Pictures do not belong in your copy. Repeat all the other data exactly.

****************

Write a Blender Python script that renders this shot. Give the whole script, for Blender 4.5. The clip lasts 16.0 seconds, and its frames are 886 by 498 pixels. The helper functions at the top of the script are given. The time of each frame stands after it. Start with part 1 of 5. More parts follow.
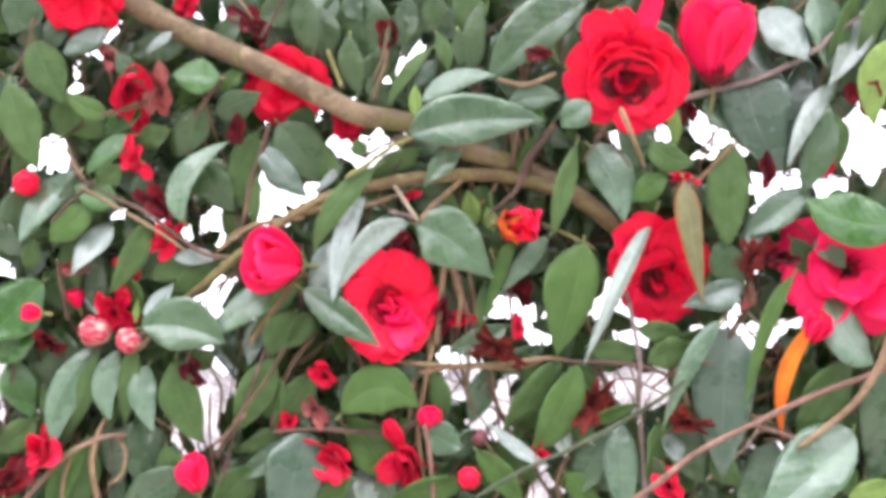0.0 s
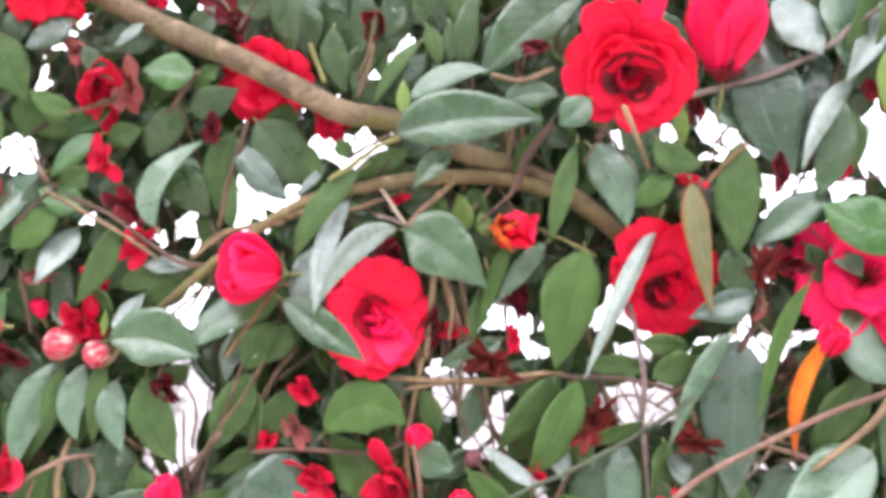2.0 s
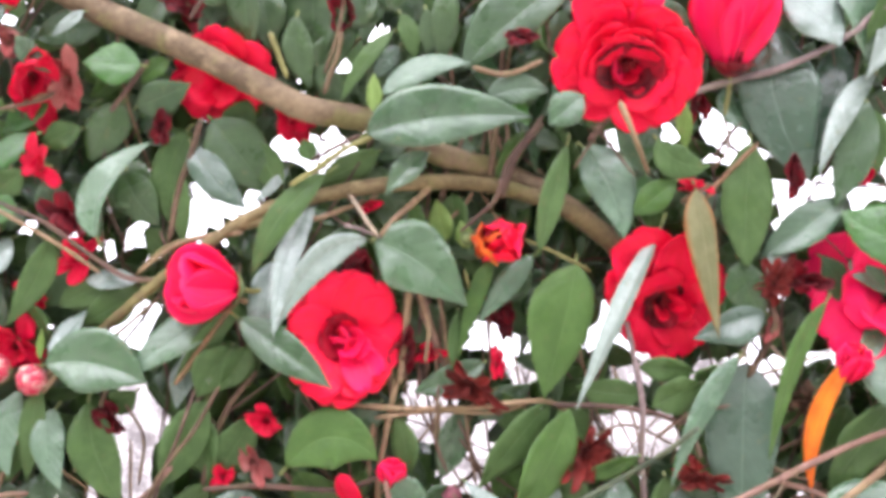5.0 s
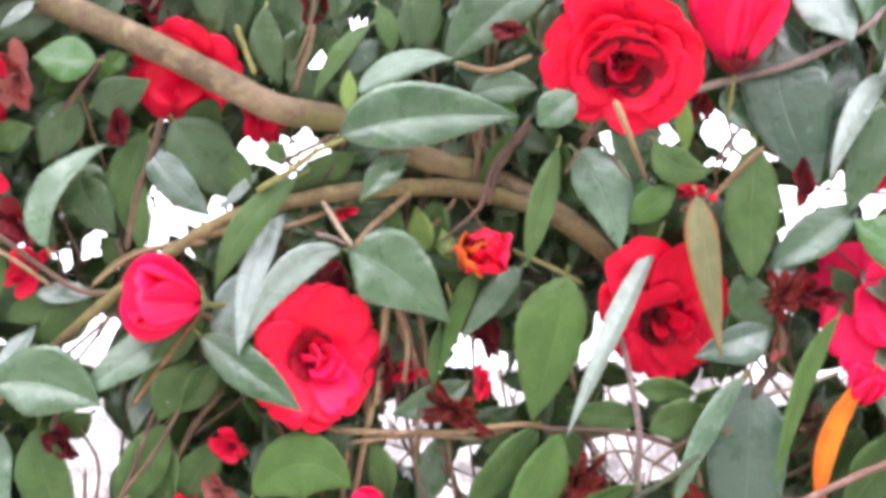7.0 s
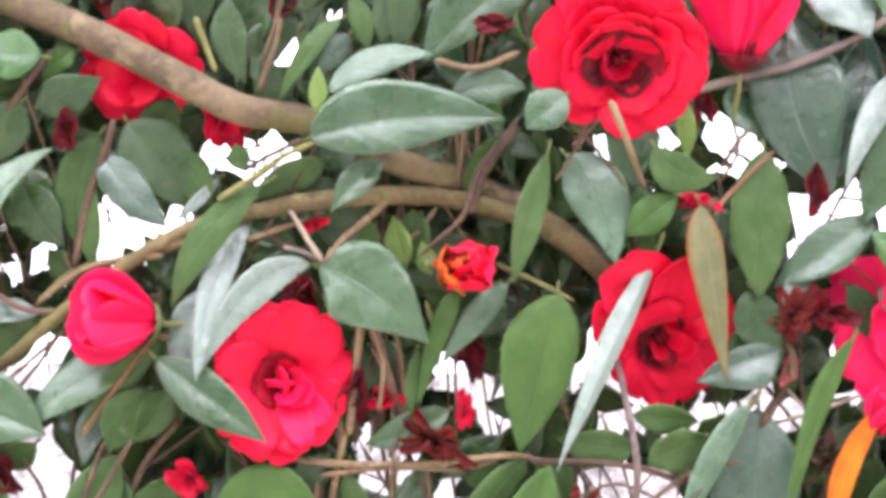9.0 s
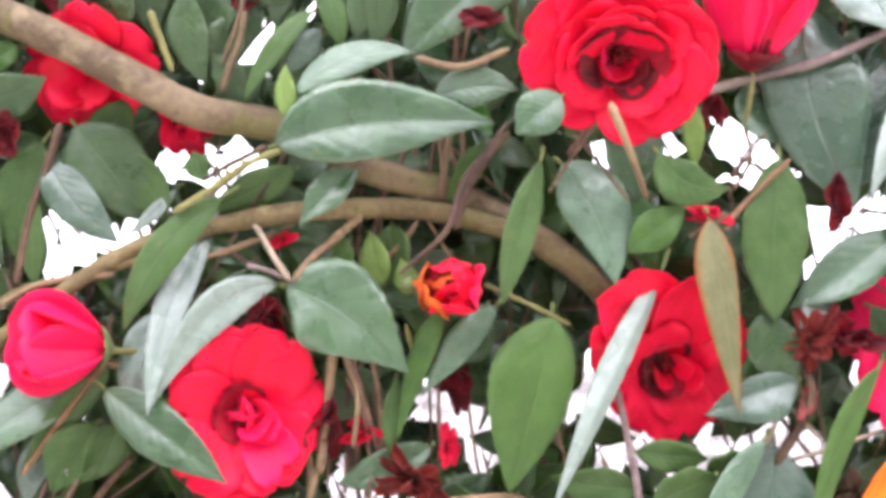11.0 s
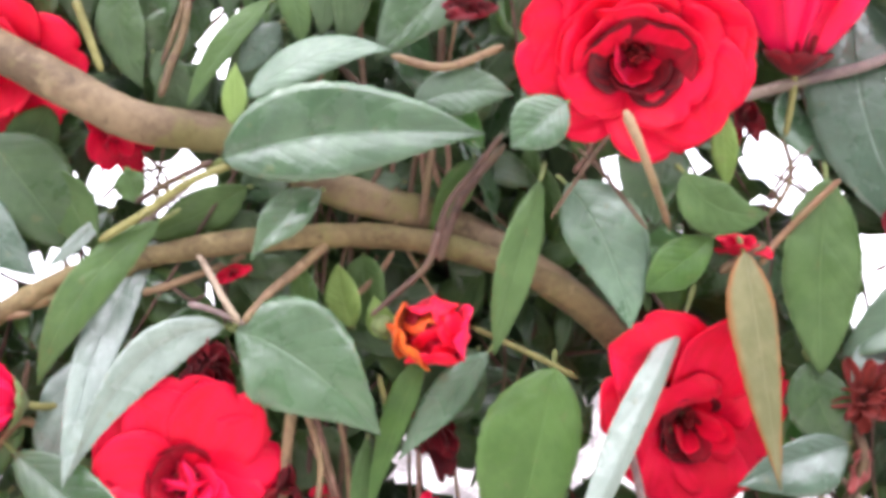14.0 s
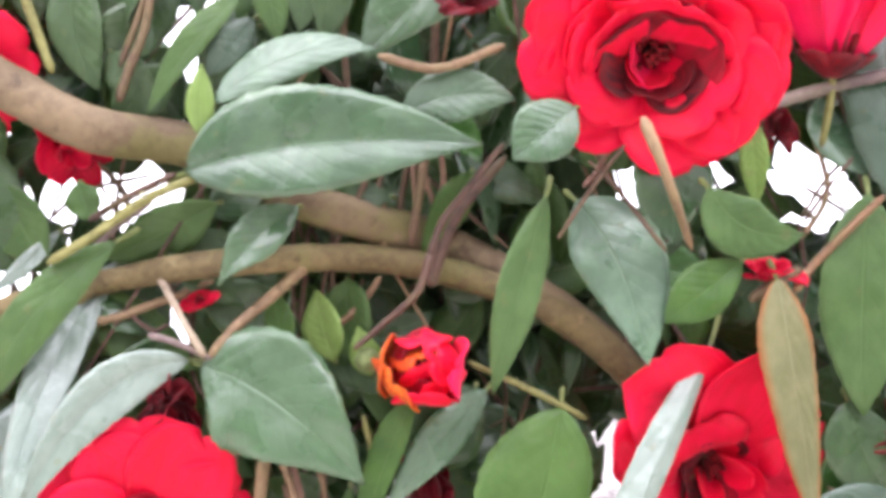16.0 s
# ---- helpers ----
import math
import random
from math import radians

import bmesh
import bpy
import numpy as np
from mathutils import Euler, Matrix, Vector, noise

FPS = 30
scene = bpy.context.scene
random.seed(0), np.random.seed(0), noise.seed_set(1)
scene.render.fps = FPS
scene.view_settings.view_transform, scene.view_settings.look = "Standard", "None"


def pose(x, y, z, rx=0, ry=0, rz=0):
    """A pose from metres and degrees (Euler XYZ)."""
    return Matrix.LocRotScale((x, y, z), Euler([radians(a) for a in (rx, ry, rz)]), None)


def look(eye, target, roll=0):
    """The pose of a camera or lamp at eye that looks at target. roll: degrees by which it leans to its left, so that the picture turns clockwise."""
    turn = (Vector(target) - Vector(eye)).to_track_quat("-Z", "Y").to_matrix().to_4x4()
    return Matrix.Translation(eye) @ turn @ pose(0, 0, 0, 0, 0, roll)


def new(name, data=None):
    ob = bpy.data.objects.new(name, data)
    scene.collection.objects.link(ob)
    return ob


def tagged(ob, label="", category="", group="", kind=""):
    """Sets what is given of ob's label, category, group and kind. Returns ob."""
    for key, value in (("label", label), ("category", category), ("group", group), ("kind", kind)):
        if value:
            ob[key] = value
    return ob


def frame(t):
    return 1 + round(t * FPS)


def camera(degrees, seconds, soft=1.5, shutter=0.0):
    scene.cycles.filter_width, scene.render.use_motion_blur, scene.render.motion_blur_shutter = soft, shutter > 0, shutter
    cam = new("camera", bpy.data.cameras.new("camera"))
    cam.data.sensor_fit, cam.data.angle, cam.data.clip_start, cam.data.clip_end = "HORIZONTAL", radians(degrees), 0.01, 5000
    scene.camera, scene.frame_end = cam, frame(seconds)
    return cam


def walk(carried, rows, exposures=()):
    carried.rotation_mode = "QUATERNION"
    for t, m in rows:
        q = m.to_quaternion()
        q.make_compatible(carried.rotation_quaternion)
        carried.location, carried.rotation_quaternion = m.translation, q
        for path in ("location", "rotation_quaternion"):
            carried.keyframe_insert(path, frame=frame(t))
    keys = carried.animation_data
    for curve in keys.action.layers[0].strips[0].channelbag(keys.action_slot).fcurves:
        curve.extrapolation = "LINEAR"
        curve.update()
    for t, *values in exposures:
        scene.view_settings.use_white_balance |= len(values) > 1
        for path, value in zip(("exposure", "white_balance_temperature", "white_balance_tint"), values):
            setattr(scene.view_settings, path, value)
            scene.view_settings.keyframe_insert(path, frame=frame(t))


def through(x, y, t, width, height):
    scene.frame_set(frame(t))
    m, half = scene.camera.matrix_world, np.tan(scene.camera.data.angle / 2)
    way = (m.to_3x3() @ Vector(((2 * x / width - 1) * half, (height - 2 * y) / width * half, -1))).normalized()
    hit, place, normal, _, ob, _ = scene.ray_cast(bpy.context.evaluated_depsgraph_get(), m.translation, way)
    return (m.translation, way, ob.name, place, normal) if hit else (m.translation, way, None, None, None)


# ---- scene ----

****************

● **The response**
Write a Blender Python script that renders this shot. Give the whole script, for Blender 4.5. The clip lasts 16.0 seconds, and its frames are 886 by 498 pixels. The helper functions at the top of the script are given. The time of each frame stands after it. Start with part 1 of 5. More parts follow.
0.0 s
2.0 s
5.0 s
7.0 s
9.0 s
11.0 s
14.0 s
16.0 s
# ---- helpers ----
import math
import random
from math import radians

import bmesh
import bpy
import numpy as np
from mathutils import Euler, Matrix, Vector, noise

FPS = 30
scene = bpy.context.scene
random.seed(0), np.random.seed(0), noise.seed_set(1)
scene.render.fps = FPS
scene.view_settings.view_transform, scene.view_settings.look = "Standard", "None"


def pose(x, y, z, rx=0, ry=0, rz=0):
    """A pose from metres and degrees (Euler XYZ)."""
    return Matrix.LocRotScale((x, y, z), Euler([radians(a) for a in (rx, ry, rz)]), None)


def look(eye, target, roll=0):
    """The pose of a camera or lamp at eye that looks at target. roll: degrees by which it leans to its left, so that the picture turns clockwise."""
    turn = (Vector(target) - Vector(eye)).to_track_quat("-Z", "Y").to_matrix().to_4x4()
    return Matrix.Translation(eye) @ turn @ pose(0, 0, 0, 0, 0, roll)


def new(name, data=None):
    ob = bpy.data.objects.new(name, data)
    scene.collection.objects.link(ob)
    return ob


def tagged(ob, label="", category="", group="", kind=""):
    """Sets what is given of ob's label, category, group and kind. Returns ob."""
    for key, value in (("label", label), ("category", category), ("group", group), ("kind", kind)):
        if value:
            ob[key] = value
    return ob


def frame(t):
    return 1 + round(t * FPS)


def camera(degrees, seconds, soft=1.5, shutter=0.0):
    scene.cycles.filter_width, scene.render.use_motion_blur, scene.render.motion_blur_shutter = soft, shutter > 0, shutter
    cam = new("camera", bpy.data.cameras.new("camera"))
    cam.data.sensor_fit, cam.data.angle, cam.data.clip_start, cam.data.clip_end = "HORIZONTAL", radians(degrees), 0.01, 5000
    scene.camera, scene.frame_end = cam, frame(seconds)
    return cam


def walk(carried, rows, exposures=()):
    carried.rotation_mode = "QUATERNION"
    for t, m in rows:
        q = m.to_quaternion()
        q.make_compatible(carried.rotation_quaternion)
        carried.location, carried.rotation_quaternion = m.translation, q
        for path in ("location", "rotation_quaternion"):
            carried.keyframe_insert(path, frame=frame(t))
    keys = carried.animation_data
    for curve in keys.action.layers[0].strips[0].channelbag(keys.action_slot).fcurves:
        curve.extrapolation = "LINEAR"
        curve.update()
    for t, *values in exposures:
        scene.view_settings.use_white_balance |= len(values) > 1
        for path, value in zip(("exposure", "white_balance_temperature", "white_balance_tint"), values):
            setattr(scene.view_settings, path, value)
            scene.view_settings.keyframe_insert(path, frame=frame(t))


def through(x, y, t, width, height):
    scene.frame_set(frame(t))
    m, half = scene.camera.matrix_world, np.tan(scene.camera.data.angle / 2)
    way = (m.to_3x3() @ Vector(((2 * x / width - 1) * half, (height - 2 * y) / width * half, -1))).normalized()
    hit, place, normal, _, ob, _ = scene.ray_cast(bpy.context.evaluated_depsgraph_get(), m.translation, way)
    return (m.translation, way, ob.name, place, normal) if hit else (m.translation, way, None, None, None)


# ---- scene ----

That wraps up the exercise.